◆ **Source material**:
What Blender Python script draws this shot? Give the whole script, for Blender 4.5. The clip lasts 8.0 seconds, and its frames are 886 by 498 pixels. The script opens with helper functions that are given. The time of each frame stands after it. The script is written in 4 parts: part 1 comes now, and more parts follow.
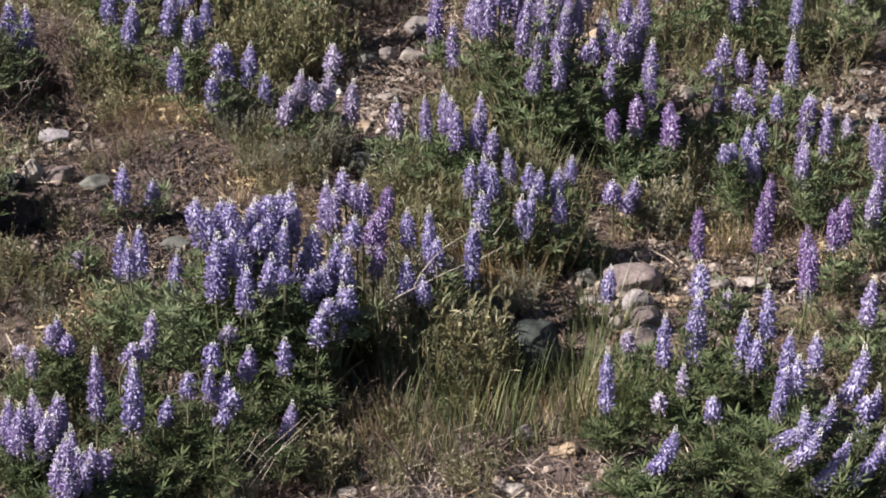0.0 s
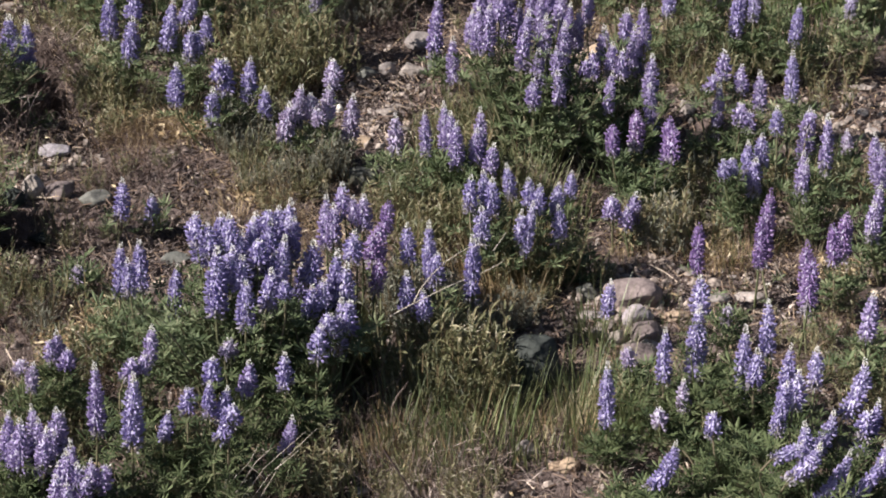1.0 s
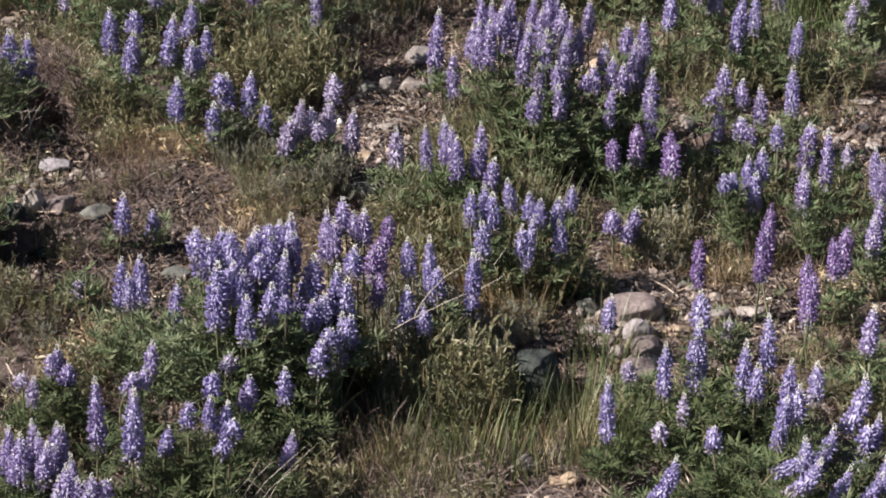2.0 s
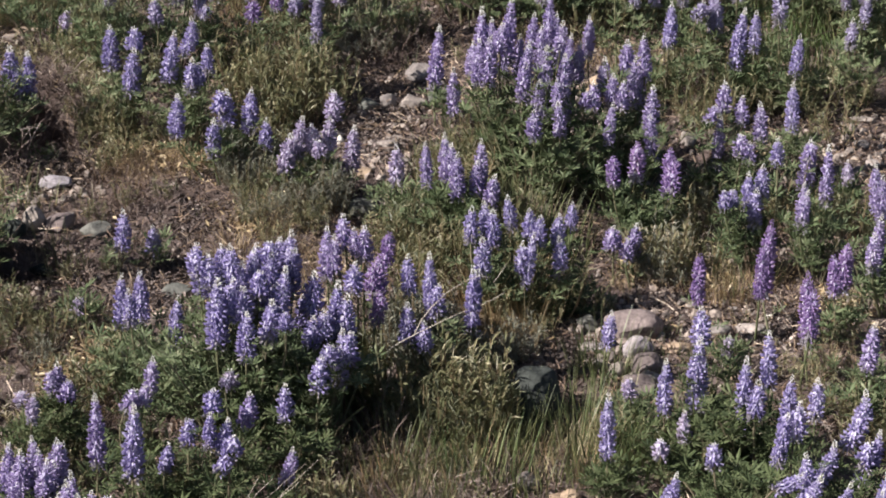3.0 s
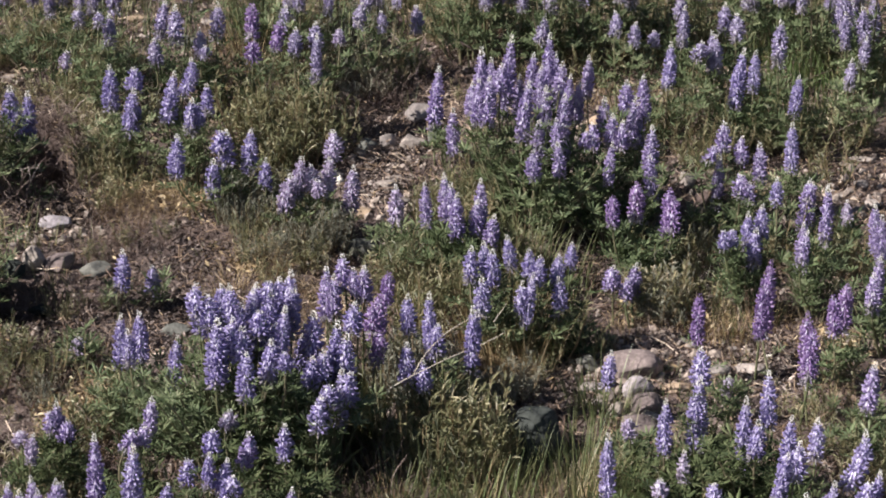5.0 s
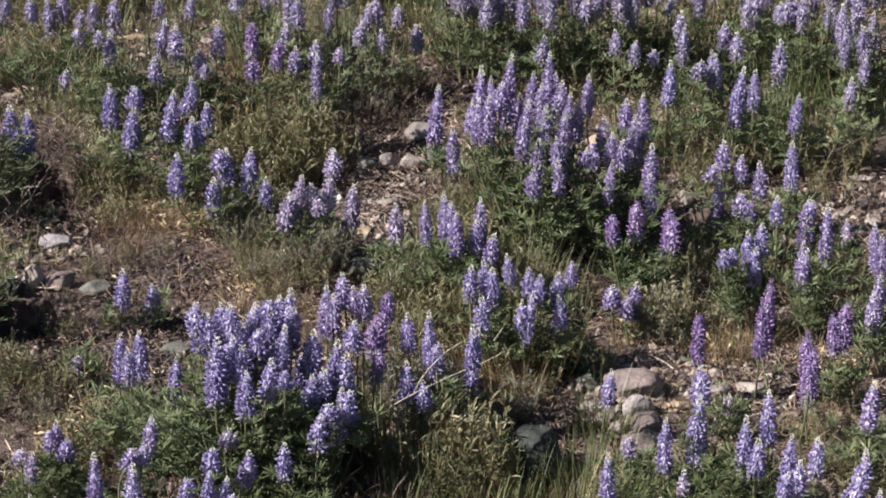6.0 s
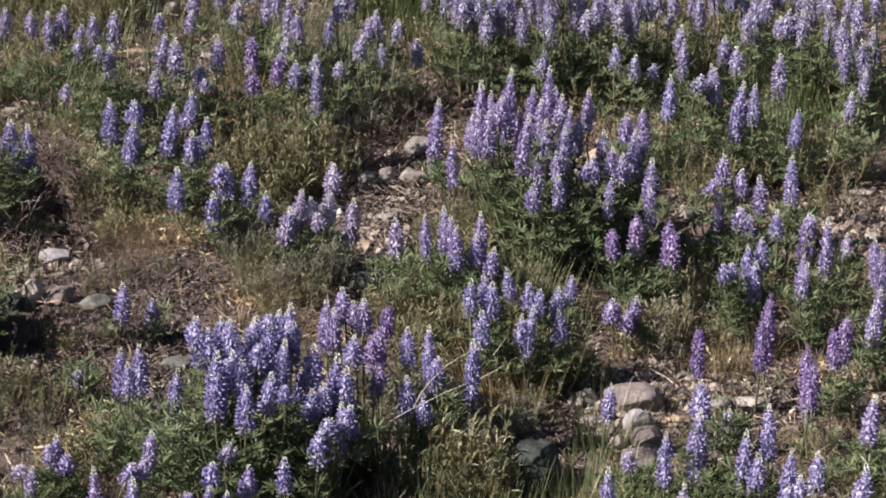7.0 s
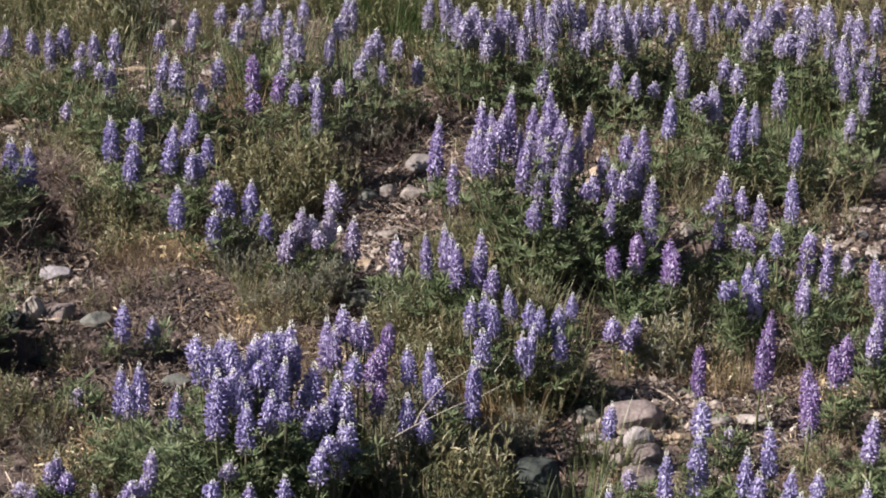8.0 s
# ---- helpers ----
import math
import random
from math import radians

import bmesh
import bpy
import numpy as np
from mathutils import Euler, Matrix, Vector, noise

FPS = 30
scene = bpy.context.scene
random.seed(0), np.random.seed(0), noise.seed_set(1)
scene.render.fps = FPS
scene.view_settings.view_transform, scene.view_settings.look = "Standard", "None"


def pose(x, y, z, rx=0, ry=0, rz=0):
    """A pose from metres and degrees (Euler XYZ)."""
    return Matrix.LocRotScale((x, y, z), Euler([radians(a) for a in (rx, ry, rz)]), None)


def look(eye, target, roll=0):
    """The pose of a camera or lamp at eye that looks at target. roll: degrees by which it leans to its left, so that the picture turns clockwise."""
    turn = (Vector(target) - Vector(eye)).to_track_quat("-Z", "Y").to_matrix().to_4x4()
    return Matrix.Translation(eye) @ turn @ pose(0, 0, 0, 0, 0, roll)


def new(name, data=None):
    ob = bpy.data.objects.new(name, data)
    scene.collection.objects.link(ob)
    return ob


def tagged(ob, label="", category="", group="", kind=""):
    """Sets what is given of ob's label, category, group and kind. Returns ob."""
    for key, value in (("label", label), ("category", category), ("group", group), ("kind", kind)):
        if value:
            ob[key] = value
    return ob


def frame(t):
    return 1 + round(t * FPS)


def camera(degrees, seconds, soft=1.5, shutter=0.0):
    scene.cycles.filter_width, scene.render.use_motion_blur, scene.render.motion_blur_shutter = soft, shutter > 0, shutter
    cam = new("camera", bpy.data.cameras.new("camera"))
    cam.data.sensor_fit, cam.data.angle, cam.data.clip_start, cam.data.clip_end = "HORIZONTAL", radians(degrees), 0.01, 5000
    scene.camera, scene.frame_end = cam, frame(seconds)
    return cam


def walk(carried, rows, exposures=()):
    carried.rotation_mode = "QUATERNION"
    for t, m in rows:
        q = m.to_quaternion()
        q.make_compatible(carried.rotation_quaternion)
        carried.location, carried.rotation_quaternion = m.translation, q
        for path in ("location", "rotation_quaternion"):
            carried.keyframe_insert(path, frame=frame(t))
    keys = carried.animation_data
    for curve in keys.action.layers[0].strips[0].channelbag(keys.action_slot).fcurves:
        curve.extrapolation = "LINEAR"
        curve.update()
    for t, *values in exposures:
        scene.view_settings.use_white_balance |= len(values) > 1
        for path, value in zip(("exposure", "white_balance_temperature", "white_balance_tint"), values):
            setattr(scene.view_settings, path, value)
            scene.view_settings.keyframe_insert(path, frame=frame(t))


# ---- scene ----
# A dry, stony slope with flowering lupines, seen through a long lens on a tripod that tilts up.
cam = camera(19.35, 8.0, soft=1.95)
EYE = 2.154
ROWS = [  # seconds, degrees of tilt, degrees of turn
    (0.0, -22.000, -0.005), (0.5, -21.822, -0.003), (1.0, -21.667, -0.008), (1.5, -21.503, -0.002),
    (2.8, -21.063, 0.012), (3.0, -20.974, 0.010), (3.5, -20.758, 0.007), (4.0, -20.511, 0.010), (4.5, -20.301, 0.002),
    (6.0, -19.677, -0.004), (6.5, -19.506, -0.010), (7.0, -19.363, -0.004), (7.5, -19.180, -0.001), (8.0, -18.975, 0.010),
]
walk(cam, [(t, pose(0, 0, EYE, 90 + tilt, 0, turn)) for t, tilt, turn in ROWS], exposures=[(0.0, 1.16, 6500, 11), (8.0, 1.16, 6500, 11)])

# ---- light: clear morning sky, sun from the side and a little in front of the flowers ----
SUN_DIR = Vector((-0.79, -0.20, 0.66)).normalized()
sun = new("sun", bpy.data.lights.new("sun", "SUN"))
sun.data.energy, sun.data.angle, sun.data.color = 5.0, radians(0.53), (1.0, 0.95, 0.88)
sun.matrix_world = look(SUN_DIR * 30, (0, 0, 0))
world = bpy.data.worlds.new("sky")
scene.world = world
world.use_nodes = True
sky = world.node_tree.nodes.new("ShaderNodeTexSky")
sky.sky_type, sky.sun_disc = "NISHITA", False
sky.sun_elevation = math.asin(SUN_DIR.z)
sky.sun_rotation = math.atan2(SUN_DIR.x, SUN_DIR.y)
background = world.node_tree.nodes["Background"]
background.inputs["Strength"].default_value = 0.036
world.node_tree.links.new(sky.outputs["Color"], background.inputs["Color"])


# ---- materials ----
def material(name, rough=0.7):
    m = bpy.data.materials.new(name)
    m.use_nodes = True
    shader = m.node_tree.nodes["Principled BSDF"]
    shader.inputs["Roughness"].default_value = rough
    return m, m.node_tree.nodes, m.node_tree.links, shader


def ramp(nodes, stops):
    r = nodes.new("ShaderNodeValToRGB")
    while len(r.color_ramp.elements) < len(stops):
        r.color_ramp.elements.new(0.5)
    for e, (p, c) in zip(r.color_ramp.elements, stops):
        e.position, e.color = p, (*c, 1)
    return r


def noise_node(nodes, links, scale, detail=4.0, rough=0.6):
    co = nodes.new("ShaderNodeTexCoord")
    n = nodes.new("ShaderNodeTexNoise")
    n.inputs["Scale"].default_value, n.inputs["Detail"].default_value, n.inputs["Roughness"].default_value = scale, detail, rough
    links.new(co.outputs["Object"], n.inputs["Vector"])
    return n


def mix_colour(nodes, links, kind, fac, a, b):
    m = nodes.new("ShaderNodeMix")
    m.data_type, m.blend_type = "RGBA", kind
    for socket, value in ((m.inputs["Factor"], fac), (m.inputs["A"], a), (m.inputs["B"], b)):
        if isinstance(value, (int, float)):
            socket.default_value = value
        elif isinstance(value, tuple):
            socket.default_value = (*value, 1)
        else:
            links.new(value, socket)
    return m.outputs["Result"]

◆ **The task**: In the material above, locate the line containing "pose from metres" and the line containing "turn = (Vector(target)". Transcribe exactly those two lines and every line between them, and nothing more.

◆ **Result of this exercise**:
    """A pose from metres and degrees (Euler XYZ)."""
    return Matrix.LocRotScale((x, y, z), Euler([radians(a) for a in (rx, ry, rz)]), None)


def look(eye, target, roll=0):
    """The pose of a camera or lamp at eye that looks at target. roll: degrees by which it leans to its left, so that the picture turns clockwise."""
    turn = (Vector(target) - Vector(eye)).to_track_quat("-Z", "Y").to_matrix().to_4x4()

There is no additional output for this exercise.